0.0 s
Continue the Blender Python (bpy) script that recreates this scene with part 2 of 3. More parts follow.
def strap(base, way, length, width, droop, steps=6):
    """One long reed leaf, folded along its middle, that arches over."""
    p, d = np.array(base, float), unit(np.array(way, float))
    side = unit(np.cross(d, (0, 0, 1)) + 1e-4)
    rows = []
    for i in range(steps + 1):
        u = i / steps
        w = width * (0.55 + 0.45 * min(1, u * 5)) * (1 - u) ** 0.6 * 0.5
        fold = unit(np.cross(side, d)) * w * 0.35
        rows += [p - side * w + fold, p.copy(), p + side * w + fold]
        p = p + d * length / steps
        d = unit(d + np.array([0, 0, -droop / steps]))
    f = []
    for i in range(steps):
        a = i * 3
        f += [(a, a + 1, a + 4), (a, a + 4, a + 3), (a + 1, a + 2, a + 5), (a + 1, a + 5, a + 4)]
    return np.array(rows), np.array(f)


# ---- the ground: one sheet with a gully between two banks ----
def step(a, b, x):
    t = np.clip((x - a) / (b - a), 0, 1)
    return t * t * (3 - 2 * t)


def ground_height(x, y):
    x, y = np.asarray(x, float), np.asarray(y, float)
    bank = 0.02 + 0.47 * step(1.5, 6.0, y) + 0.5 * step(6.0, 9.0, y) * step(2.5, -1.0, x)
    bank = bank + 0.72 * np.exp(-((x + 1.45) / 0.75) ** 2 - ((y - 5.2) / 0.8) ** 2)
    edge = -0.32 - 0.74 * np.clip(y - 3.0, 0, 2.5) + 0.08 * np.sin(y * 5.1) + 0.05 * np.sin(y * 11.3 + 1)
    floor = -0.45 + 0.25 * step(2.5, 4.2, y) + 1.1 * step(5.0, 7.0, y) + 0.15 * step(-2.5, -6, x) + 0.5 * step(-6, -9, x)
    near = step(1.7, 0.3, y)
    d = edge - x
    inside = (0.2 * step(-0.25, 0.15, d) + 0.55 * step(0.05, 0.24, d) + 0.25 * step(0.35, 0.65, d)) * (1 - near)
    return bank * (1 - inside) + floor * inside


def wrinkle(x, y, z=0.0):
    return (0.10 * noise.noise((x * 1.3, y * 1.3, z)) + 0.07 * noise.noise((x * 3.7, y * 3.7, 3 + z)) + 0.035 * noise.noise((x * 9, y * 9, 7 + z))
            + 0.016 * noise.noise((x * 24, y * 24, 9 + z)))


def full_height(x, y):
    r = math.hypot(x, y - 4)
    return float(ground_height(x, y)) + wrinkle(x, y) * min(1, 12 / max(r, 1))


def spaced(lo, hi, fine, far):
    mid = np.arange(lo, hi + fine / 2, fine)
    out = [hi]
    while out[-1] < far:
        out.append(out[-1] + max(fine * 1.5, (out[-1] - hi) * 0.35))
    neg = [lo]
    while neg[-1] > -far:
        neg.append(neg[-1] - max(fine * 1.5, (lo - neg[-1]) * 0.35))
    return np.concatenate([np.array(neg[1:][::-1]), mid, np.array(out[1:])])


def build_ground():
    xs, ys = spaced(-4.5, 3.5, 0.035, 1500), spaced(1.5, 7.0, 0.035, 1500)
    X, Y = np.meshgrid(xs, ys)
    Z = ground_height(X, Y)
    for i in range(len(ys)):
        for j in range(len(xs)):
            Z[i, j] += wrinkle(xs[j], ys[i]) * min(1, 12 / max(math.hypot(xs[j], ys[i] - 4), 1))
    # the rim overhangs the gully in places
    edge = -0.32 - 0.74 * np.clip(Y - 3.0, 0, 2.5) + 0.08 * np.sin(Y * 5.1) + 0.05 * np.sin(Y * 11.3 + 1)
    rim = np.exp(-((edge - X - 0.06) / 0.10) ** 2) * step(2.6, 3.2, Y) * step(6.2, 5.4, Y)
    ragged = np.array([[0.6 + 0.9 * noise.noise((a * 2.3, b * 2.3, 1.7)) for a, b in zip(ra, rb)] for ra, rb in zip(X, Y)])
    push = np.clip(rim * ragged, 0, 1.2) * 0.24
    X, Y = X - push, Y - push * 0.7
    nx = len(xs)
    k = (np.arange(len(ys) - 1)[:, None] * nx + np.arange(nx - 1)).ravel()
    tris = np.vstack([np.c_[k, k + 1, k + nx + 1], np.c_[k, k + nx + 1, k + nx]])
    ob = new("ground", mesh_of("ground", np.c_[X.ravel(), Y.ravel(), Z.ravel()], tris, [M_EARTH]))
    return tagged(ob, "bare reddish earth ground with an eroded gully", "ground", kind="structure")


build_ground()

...

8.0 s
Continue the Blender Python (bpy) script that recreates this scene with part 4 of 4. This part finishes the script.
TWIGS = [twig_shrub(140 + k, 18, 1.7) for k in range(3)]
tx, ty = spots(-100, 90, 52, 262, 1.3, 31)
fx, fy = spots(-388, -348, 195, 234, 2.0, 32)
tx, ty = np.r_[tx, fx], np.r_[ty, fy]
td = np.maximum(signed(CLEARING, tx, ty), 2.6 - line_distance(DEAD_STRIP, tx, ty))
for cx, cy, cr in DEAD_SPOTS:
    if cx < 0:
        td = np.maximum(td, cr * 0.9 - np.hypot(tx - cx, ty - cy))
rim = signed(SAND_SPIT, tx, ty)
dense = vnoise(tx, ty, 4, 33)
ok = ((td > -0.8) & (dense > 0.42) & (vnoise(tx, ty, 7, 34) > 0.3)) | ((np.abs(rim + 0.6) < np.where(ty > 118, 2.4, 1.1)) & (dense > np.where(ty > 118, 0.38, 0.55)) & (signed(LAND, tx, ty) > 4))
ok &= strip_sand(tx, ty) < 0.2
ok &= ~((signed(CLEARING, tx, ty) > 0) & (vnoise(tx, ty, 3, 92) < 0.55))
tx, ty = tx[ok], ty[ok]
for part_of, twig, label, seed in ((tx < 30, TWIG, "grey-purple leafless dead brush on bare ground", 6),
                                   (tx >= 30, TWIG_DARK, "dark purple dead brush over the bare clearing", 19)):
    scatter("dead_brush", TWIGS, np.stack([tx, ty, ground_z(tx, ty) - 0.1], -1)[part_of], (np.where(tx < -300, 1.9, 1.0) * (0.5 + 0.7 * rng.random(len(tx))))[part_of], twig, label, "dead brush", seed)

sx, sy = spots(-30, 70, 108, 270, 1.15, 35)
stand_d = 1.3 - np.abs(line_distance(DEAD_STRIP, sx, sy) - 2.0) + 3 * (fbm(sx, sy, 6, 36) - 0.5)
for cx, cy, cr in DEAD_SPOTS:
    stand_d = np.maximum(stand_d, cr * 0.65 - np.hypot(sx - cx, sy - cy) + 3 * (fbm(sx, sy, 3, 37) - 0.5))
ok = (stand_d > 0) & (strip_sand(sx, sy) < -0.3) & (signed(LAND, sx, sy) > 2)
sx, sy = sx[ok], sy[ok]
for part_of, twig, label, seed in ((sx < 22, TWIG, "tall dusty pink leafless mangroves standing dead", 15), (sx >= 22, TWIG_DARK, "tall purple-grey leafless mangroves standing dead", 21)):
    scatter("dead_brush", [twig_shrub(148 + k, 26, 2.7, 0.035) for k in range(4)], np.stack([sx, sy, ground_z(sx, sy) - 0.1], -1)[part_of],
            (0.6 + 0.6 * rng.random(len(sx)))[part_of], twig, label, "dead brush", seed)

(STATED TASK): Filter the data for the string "this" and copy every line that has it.

(OUTPUT OF THE TASK):
Continue the Blender Python (bpy) script that recreates this scene with part 2 of 3. More parts follow.
Continue the Blender Python (bpy) script that recreates this scene with part 4 of 4. This part finishes the script.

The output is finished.